10 Years Later, US Remembers Death of Trayvon Martin

On Saturday, people in the United States will mark the 10th anniversary of the death of Trayvon Martin, a 17-year-old Black youth who was shot to death in Sanford, Florida, in 2012. Martin’s death, and the subsequent exoneration of his killer at trial the following year, created a firestorm of public anger that many consider a seminal moment in the development of the Black Lives Matter movement.

Among them is civil rights attorney Ben Crump. In the foreword to an essay published this month by Sybrina Fulton, Martin’s mother, he wrote, “The not guilty verdict in the Trayvon Martin case was the catalyst for the Black Lives Matter movement, for the resounding call for justice when the people cried out: ‘Justice for Michael Brown,’ ‘Justice for Breonna Taylor,’ and ‘Justice for George Floyd.'”

Brown, Taylor and Floyd were all Black Americans killed by police officers. Floyd’s murder in Minneapolis in 2020, documented in video footage that showed him dying in the street with a police officer’s knee on his neck, ignited global protests that drew attention to the fact that individual Black Americans, particularly men and boys, are statistically far more likely to be killed by police officers than white Americans.

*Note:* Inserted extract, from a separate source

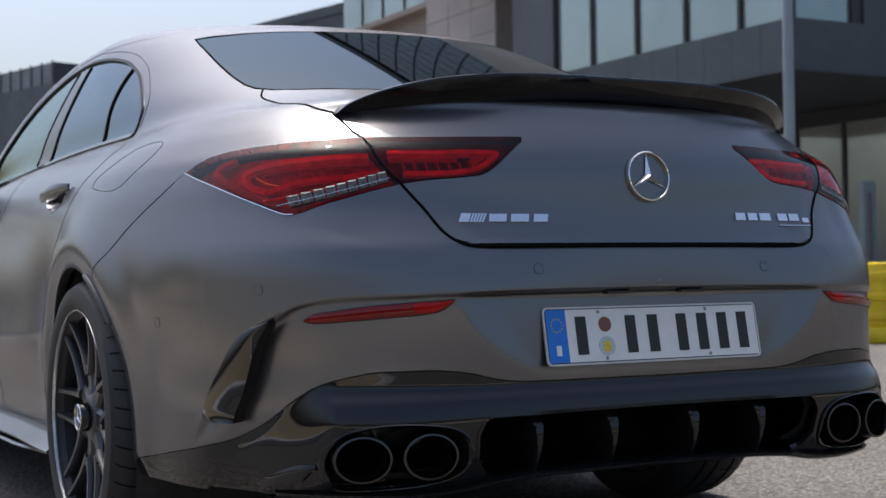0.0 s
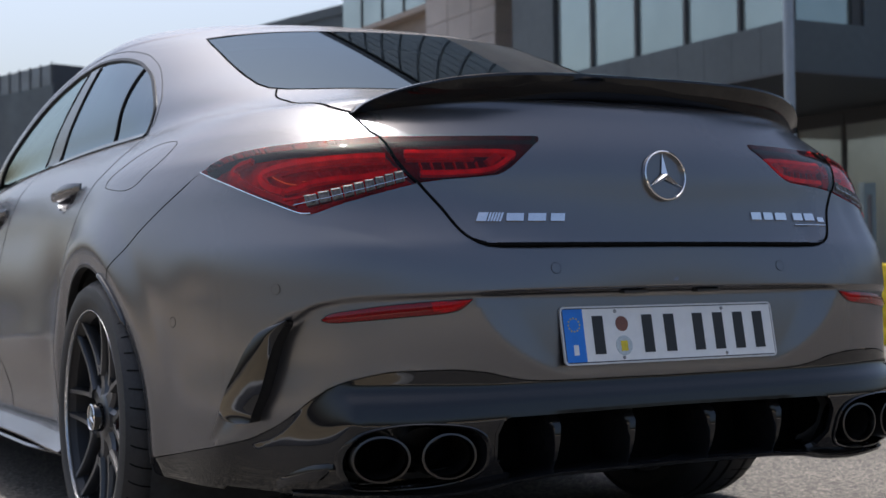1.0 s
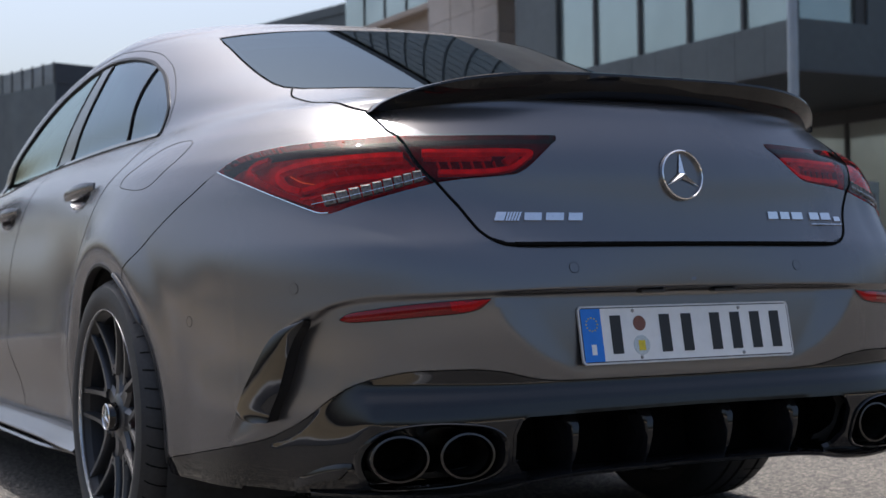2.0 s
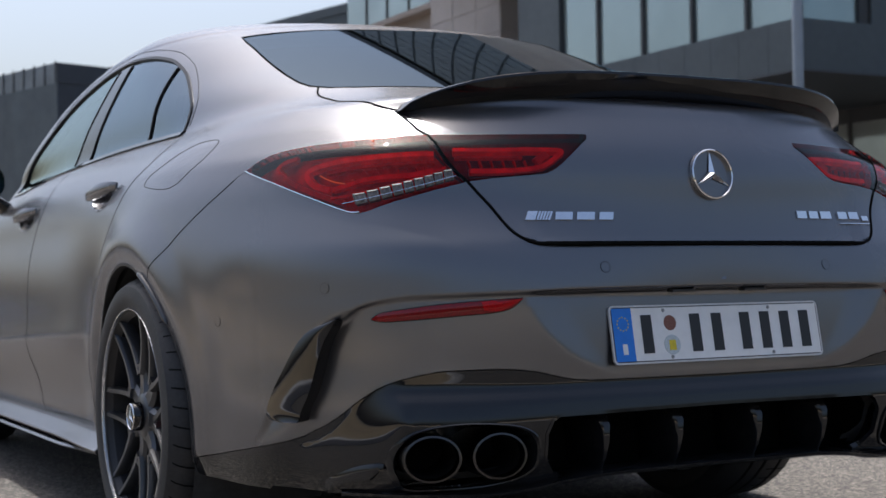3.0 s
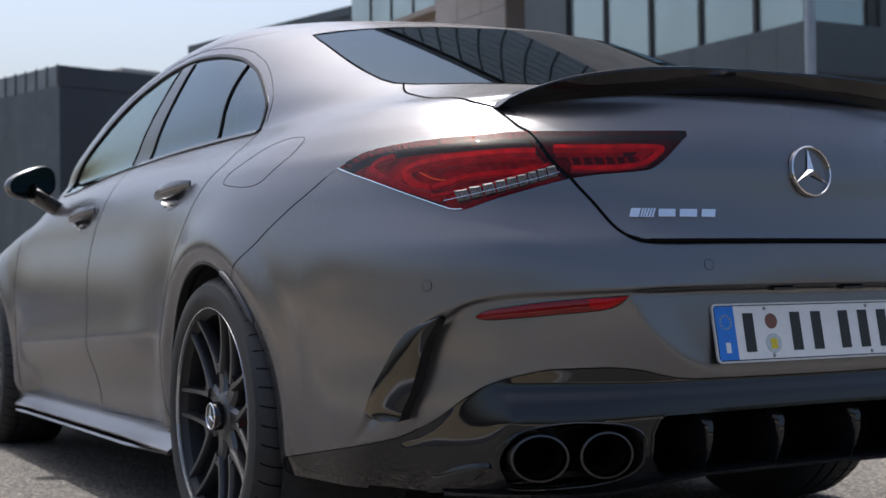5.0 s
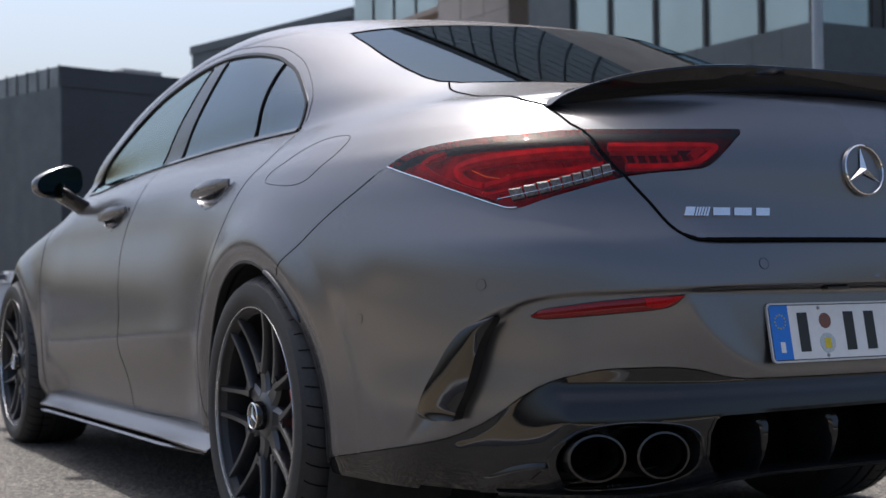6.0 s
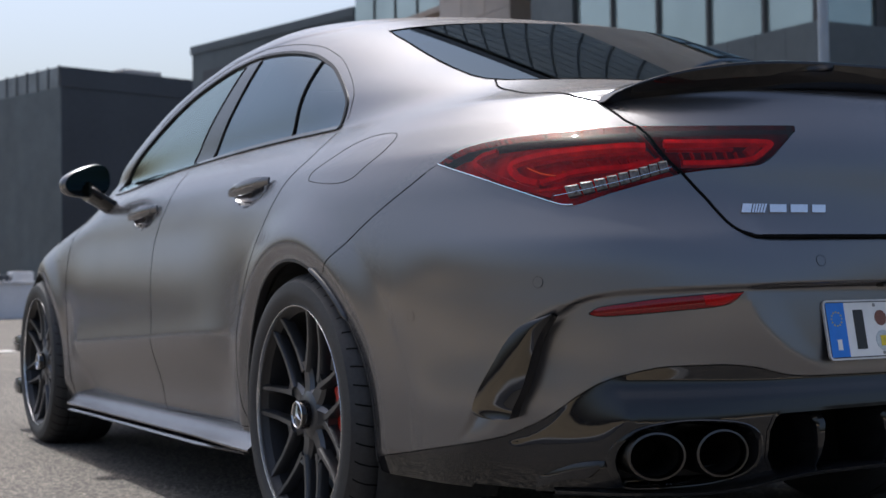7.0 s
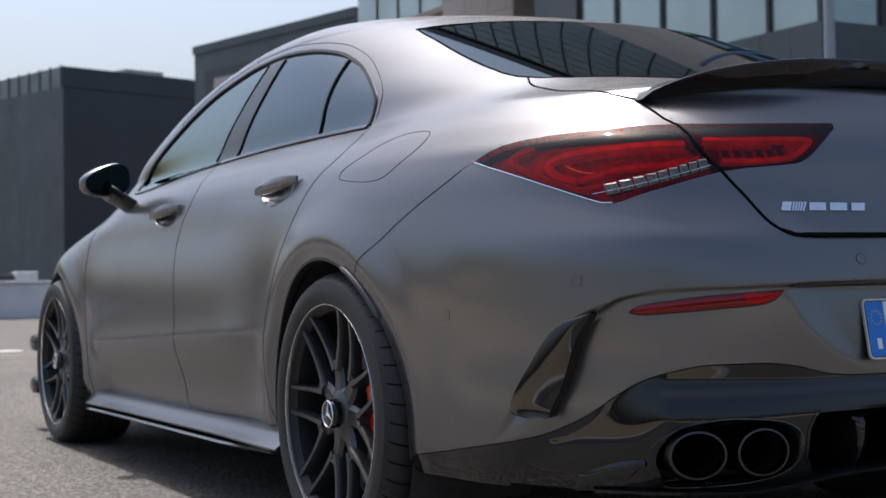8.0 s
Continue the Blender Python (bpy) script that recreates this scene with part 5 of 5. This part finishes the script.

According to a study published in the Lancet, Black Americans were killed by police at more than three times the rate of non-Hispanic white people, between 1980 and 2018.

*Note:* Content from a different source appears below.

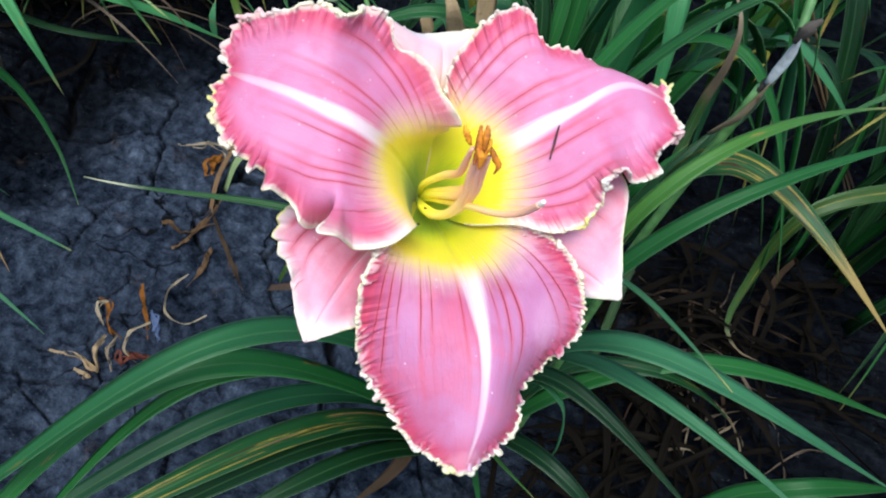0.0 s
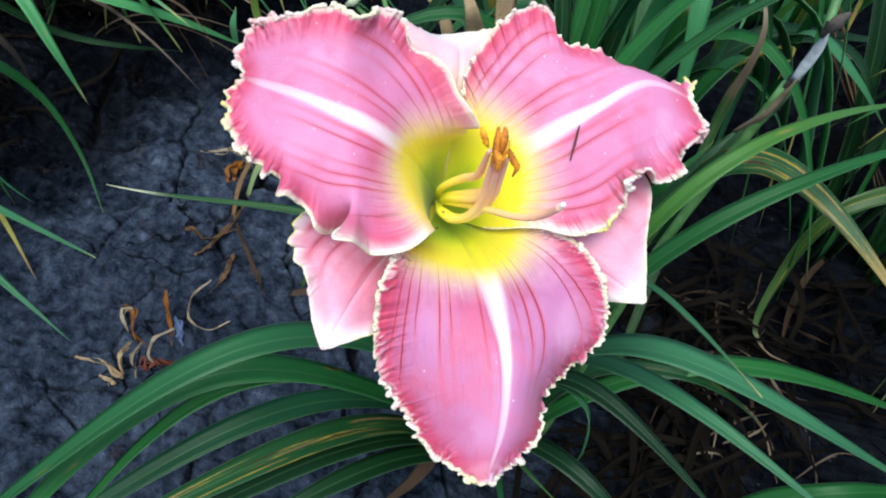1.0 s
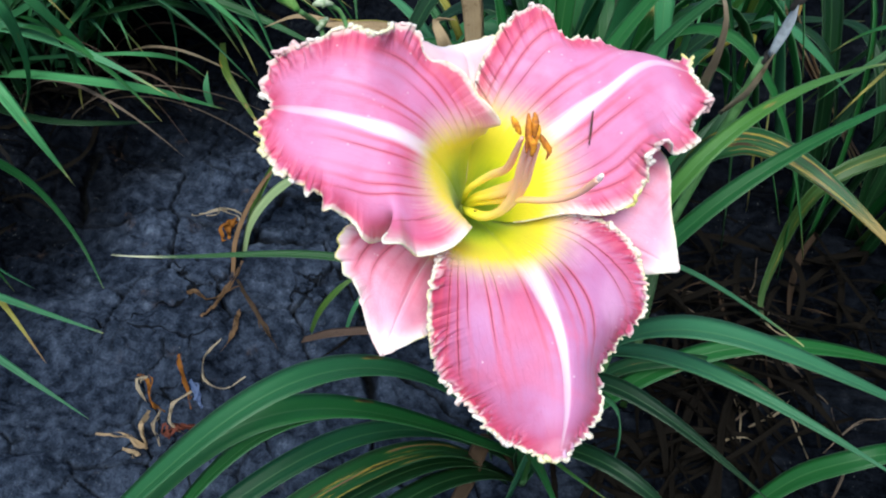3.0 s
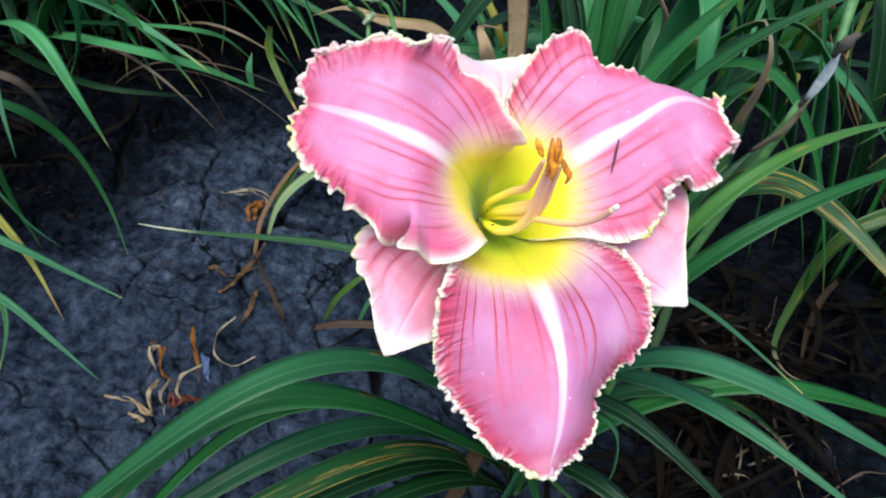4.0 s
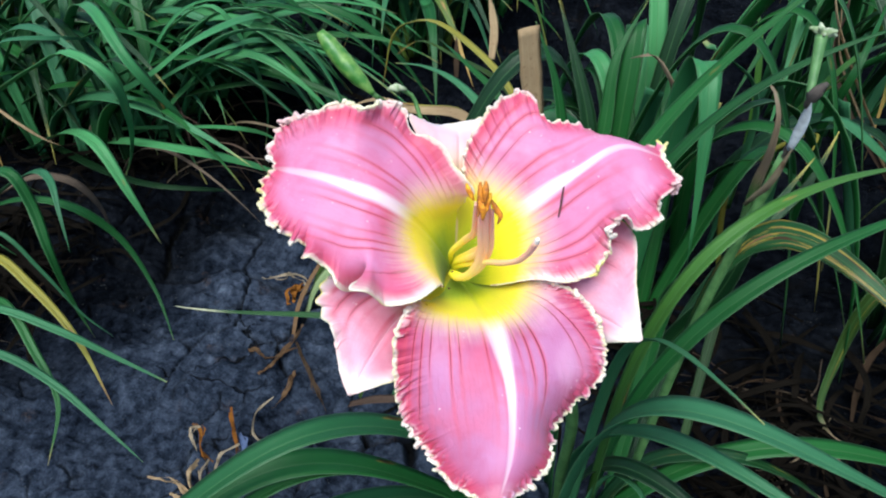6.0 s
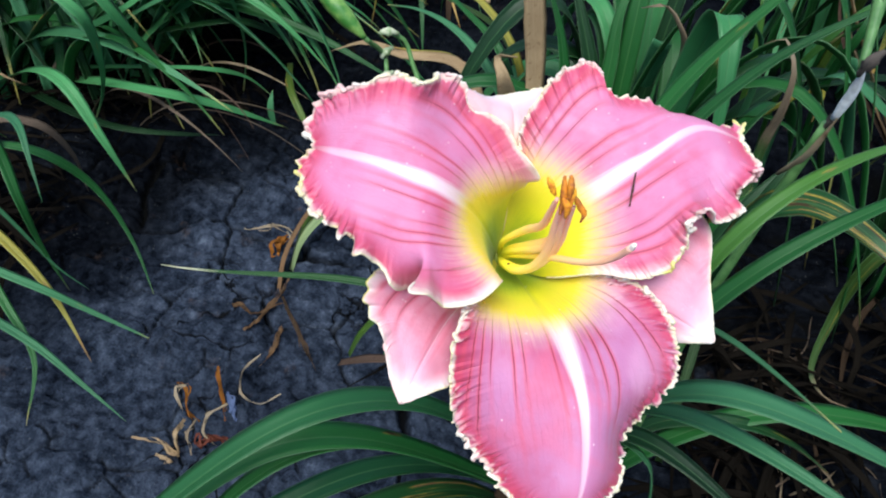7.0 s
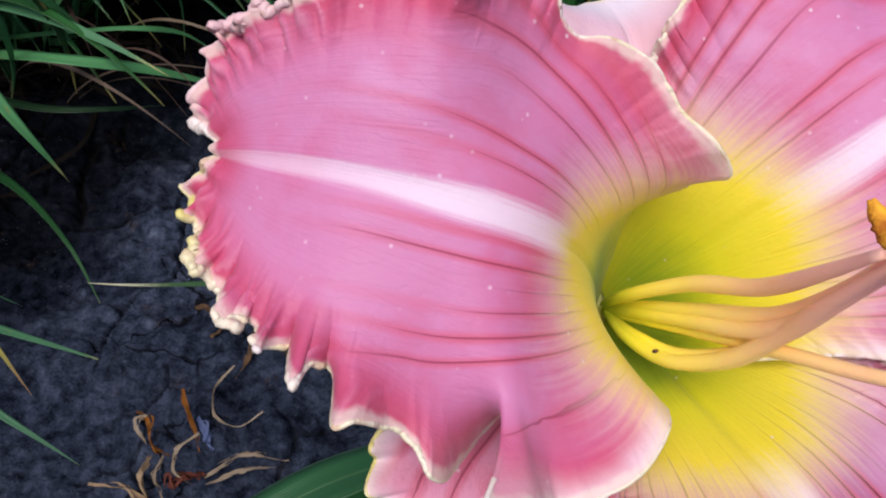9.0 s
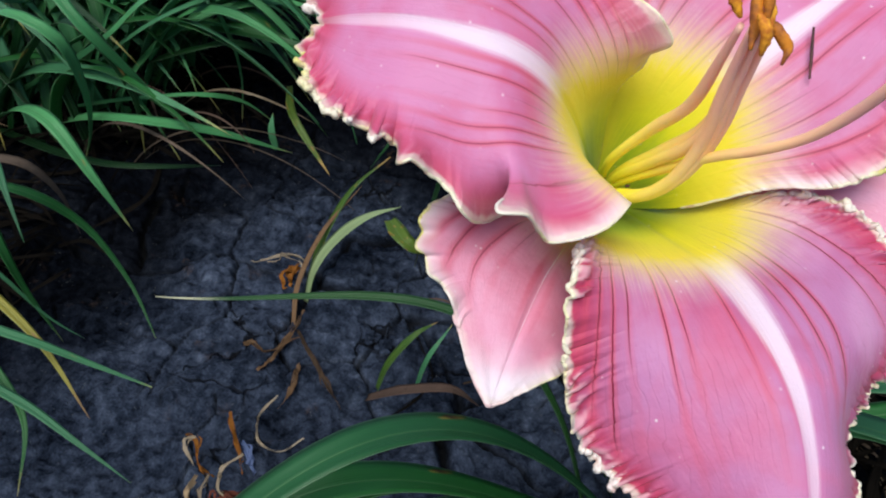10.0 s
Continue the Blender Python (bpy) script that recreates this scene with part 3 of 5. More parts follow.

Though Martin’s death did not come at the hands of a police officer, his killer’s exoneration prompted calls for the reform of a legal system that, according to advocates for change, systematically undervalues the lives of Black Americans.

Martin’s death

Martin, who had recently turned 17 at the time of his death, had left home to buy candy and a drink at a nearby convenience store. On his way back, he encountered George Zimmerman, a volunteer for the local neighborhood watch. Zimmerman phoned police to report Martin as a “suspicious” individual.

Despite being told by a police dispatcher that he should not pursue Martin, who ran from him and was unarmed, Zimmerman gave chase. After a struggle, Zimmerman shot Martin in the chest, killing him.

Zimmerman was eventually charged with second-degree murder and manslaughter. In July 2013, a jury found Zimmerman innocent of both charges. The case hinged, in part, on the state of Florida’s “stand your ground” law, which holds that individuals who believe themselves to be in danger from another person have no duty to retreat before responding with force, including lethal force.

Martin’s family, including his father, Tracy Martin, and Fulton, his mother, helped lead an unsuccessful campaign to have Florida change its stand-your-ground law.

Signs of change

In the days leading up to the 10-year anniversary of Martin’s death, there have been signs suggesting the Black Lives Matter movement may have helped shift public attitudes on race, policing, and the use of force.

In Minneapolis last week, three police officers on the scene at George Floyd’s death were convicted on federal charges for their failure to intervene. Months earlier a jury found Derek Chauvin, the police officer who knelt on George Floyd’s neck, guilty of murder. The jury found all three officers had violated Floyd’s civil rights by willfully refusing to provide medical assistance. Two were found guilty on an additional charge stemming from their failure to intervene during the nine minutes Chauvin spent kneeling on Floyd.

Also last week, three Georgia men were found guilty of federal hate crimes for the murder of Ahmaud Arbery, a young unarmed Black man who was gunned down while jogging in a rural part of the state. The culprits, Gregory McMichael, Travis McMichael and William “Roddie” Bryan, had chased Arbery down in pickup trucks, and the McMichaels, who were both armed, confronted him with guns while attempting to make what they described as a citizen’s arrest.

A state court had already convicted all three men of murdering Arbery and sentenced them to life in prison. Georgia subsequently passed a hate crimes law, and repealed and replaced its law governing citizen’s arrests.

The case, with its obvious parallels to the Martin case, was particularly fraught because the three culprits were not arrested until two months after the murder even though their identities were known, and then only after the case was taken out of the hands of a local prosecutor.

Frustration and hope

In an essay published this month marking the 10th anniversary of her son’s death, Fulton wrote, “Even now, a decade later, when I see the continual acts of racial violence – against George Floyd, Breonna Taylor, Ahmaud Arbery – I don’t tell people that justice is coming, because we did not receive justice.”

However, Fulton also struck a hopeful note, writing, “We are at a turning point now. Things are changing. If the protests during the summer of 2020 showed us anything, it’s that we cannot afford to be silent.”

She added, “While one generation is getting older, we need the next generation to step up to the plate and use their voice on behalf of our people. The youth have the spirit and enthusiasm, we just need to show them how and then get out of their way. The very future of our people is at stake, and there’s no room for nonsense or playing games.”